The request :: Extract the lines of the material below, beginning with the first and ending with the line that holds "import numpy as np". Skip every picture.

Dataset excerpt ::
################

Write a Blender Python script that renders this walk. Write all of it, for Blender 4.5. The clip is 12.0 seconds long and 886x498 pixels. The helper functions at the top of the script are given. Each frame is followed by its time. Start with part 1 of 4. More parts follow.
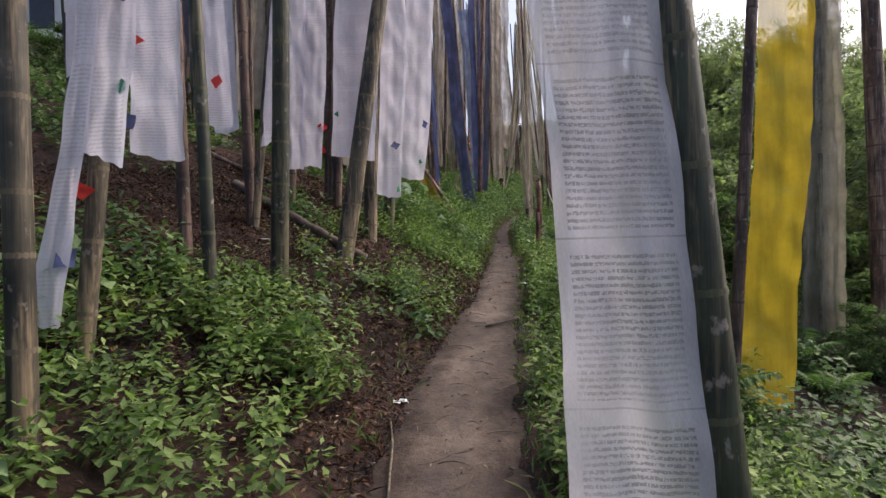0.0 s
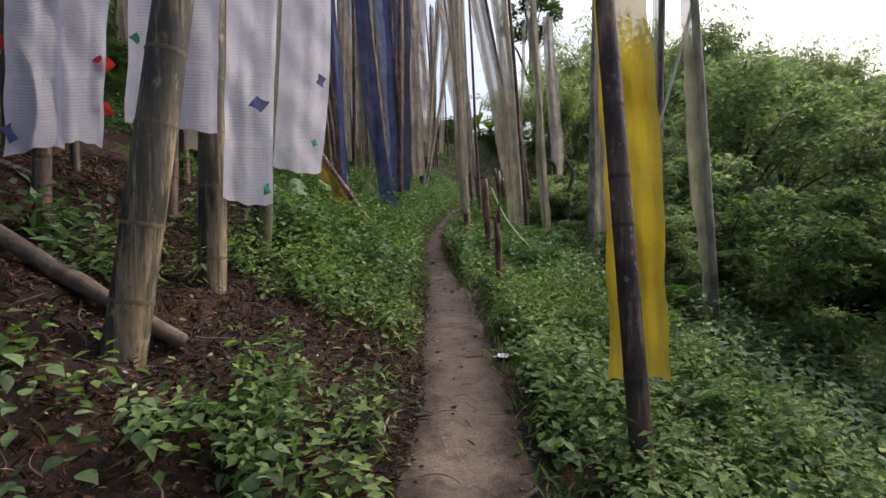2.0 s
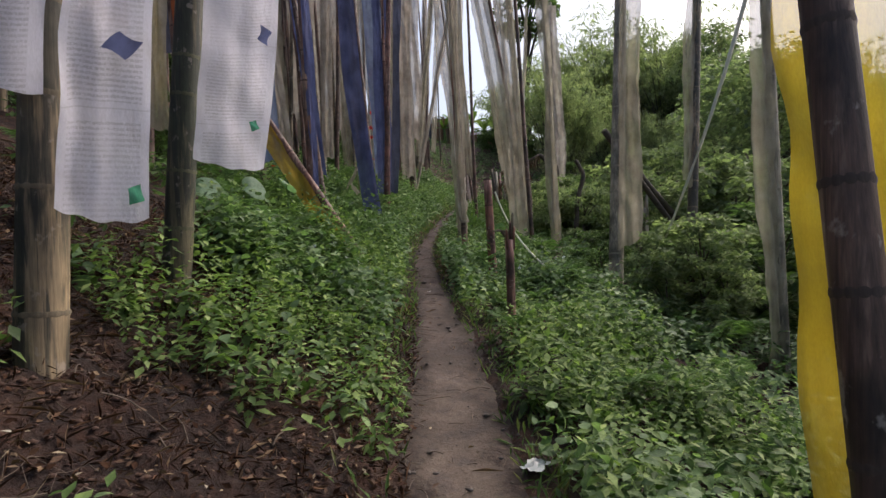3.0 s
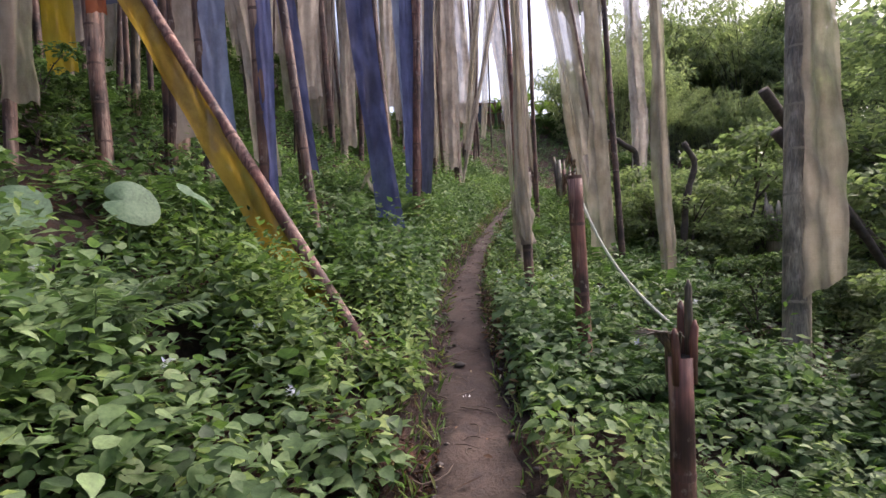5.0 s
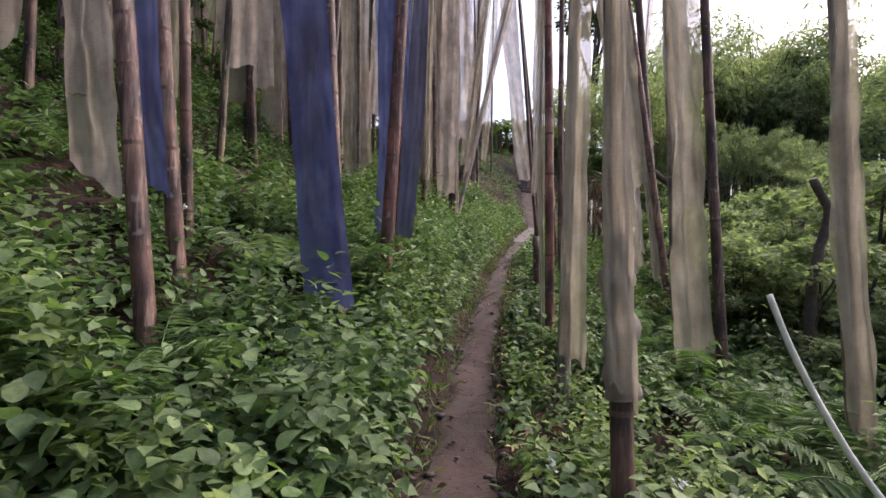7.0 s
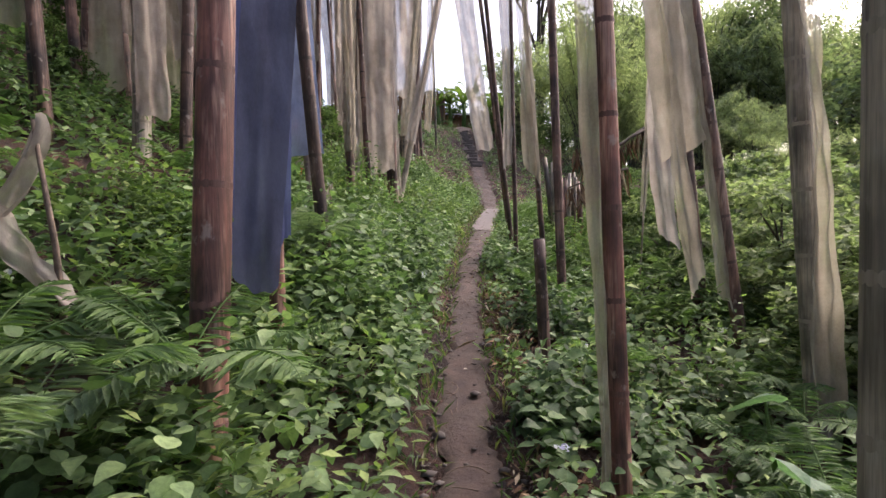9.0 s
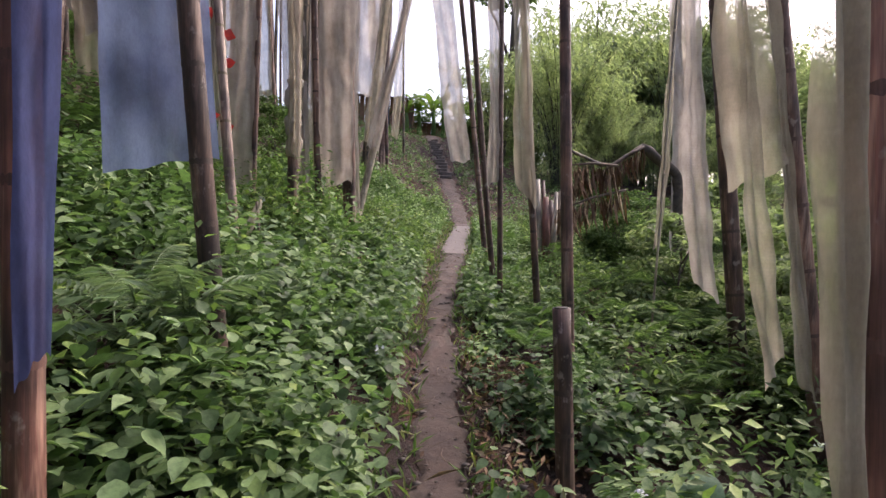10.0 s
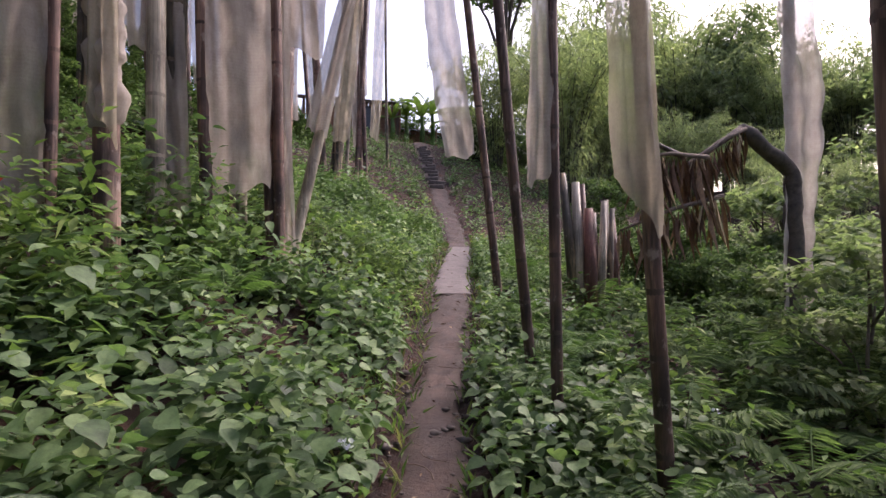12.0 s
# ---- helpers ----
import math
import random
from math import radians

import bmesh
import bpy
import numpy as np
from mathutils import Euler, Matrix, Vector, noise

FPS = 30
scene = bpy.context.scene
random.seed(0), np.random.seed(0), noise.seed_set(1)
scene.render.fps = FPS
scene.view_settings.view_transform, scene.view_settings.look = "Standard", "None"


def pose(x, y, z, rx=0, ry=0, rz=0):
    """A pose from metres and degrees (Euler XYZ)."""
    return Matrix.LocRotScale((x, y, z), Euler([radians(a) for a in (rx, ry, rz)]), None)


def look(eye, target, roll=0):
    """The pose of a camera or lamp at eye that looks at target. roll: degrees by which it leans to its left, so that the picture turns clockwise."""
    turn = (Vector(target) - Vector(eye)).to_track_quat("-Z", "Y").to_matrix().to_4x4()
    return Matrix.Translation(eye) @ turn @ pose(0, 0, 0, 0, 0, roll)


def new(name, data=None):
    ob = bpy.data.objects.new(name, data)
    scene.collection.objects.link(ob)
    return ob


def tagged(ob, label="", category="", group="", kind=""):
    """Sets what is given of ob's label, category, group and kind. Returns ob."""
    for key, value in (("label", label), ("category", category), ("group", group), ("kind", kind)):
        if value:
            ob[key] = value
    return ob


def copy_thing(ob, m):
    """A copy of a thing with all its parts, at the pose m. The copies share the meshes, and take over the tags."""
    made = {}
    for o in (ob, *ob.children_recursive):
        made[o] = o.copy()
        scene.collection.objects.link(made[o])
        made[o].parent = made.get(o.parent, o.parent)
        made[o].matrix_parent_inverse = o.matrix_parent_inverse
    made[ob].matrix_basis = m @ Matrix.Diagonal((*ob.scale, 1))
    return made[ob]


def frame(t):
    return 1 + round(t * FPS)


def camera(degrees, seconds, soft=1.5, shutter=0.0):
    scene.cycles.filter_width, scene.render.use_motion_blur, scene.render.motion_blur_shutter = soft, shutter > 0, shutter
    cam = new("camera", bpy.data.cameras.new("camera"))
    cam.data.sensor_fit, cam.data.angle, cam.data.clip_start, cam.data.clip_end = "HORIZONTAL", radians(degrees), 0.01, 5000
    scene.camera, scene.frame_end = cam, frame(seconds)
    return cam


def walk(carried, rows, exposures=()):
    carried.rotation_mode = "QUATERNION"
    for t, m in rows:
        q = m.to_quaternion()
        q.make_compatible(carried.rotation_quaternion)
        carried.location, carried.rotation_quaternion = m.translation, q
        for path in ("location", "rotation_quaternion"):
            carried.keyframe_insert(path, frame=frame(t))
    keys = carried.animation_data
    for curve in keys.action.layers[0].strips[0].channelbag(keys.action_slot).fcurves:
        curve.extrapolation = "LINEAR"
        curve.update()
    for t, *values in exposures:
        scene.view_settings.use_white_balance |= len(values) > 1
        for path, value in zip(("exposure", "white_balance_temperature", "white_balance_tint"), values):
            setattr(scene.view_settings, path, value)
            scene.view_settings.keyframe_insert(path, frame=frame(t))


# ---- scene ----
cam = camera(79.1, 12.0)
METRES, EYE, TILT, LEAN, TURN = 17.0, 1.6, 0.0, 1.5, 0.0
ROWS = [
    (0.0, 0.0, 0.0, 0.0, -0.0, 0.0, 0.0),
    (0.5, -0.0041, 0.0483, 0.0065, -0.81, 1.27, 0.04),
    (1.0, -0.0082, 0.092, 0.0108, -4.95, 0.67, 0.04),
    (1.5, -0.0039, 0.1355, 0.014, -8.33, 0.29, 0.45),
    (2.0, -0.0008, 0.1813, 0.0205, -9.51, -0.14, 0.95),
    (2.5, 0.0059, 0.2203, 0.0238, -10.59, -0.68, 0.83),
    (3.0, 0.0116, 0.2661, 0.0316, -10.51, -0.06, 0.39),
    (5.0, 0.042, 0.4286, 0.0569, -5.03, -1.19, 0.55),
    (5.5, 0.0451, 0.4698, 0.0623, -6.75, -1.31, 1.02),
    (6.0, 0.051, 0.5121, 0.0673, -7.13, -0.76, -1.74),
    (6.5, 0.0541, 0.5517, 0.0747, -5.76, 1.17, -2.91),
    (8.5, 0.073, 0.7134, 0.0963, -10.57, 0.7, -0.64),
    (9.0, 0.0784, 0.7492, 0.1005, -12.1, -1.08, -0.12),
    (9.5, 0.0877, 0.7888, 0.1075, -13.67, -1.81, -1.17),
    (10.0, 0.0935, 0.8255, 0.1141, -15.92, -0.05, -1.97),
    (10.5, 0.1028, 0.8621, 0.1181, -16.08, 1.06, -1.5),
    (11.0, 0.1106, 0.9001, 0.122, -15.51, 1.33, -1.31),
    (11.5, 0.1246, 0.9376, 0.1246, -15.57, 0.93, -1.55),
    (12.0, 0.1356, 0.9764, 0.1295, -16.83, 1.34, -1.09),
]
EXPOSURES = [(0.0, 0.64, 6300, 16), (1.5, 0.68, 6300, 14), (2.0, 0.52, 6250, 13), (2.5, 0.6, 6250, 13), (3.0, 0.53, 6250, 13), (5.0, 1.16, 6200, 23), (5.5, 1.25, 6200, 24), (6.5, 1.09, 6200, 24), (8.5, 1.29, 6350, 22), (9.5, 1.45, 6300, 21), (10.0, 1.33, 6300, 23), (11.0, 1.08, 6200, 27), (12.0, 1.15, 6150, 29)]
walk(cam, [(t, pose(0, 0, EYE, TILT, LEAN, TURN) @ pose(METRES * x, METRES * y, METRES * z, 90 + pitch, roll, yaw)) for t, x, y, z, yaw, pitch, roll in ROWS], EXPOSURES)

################

Expected answer ::
Write a Blender Python script that renders this walk. Write all of it, for Blender 4.5. The clip is 12.0 seconds long and 886x498 pixels. The helper functions at the top of the script are given. Each frame is followed by its time. Start with part 1 of 4. More parts follow.
0.0 s
2.0 s
3.0 s
5.0 s
7.0 s
9.0 s
10.0 s
12.0 s
# ---- helpers ----
import math
import random
from math import radians

import bmesh
import bpy
import numpy as np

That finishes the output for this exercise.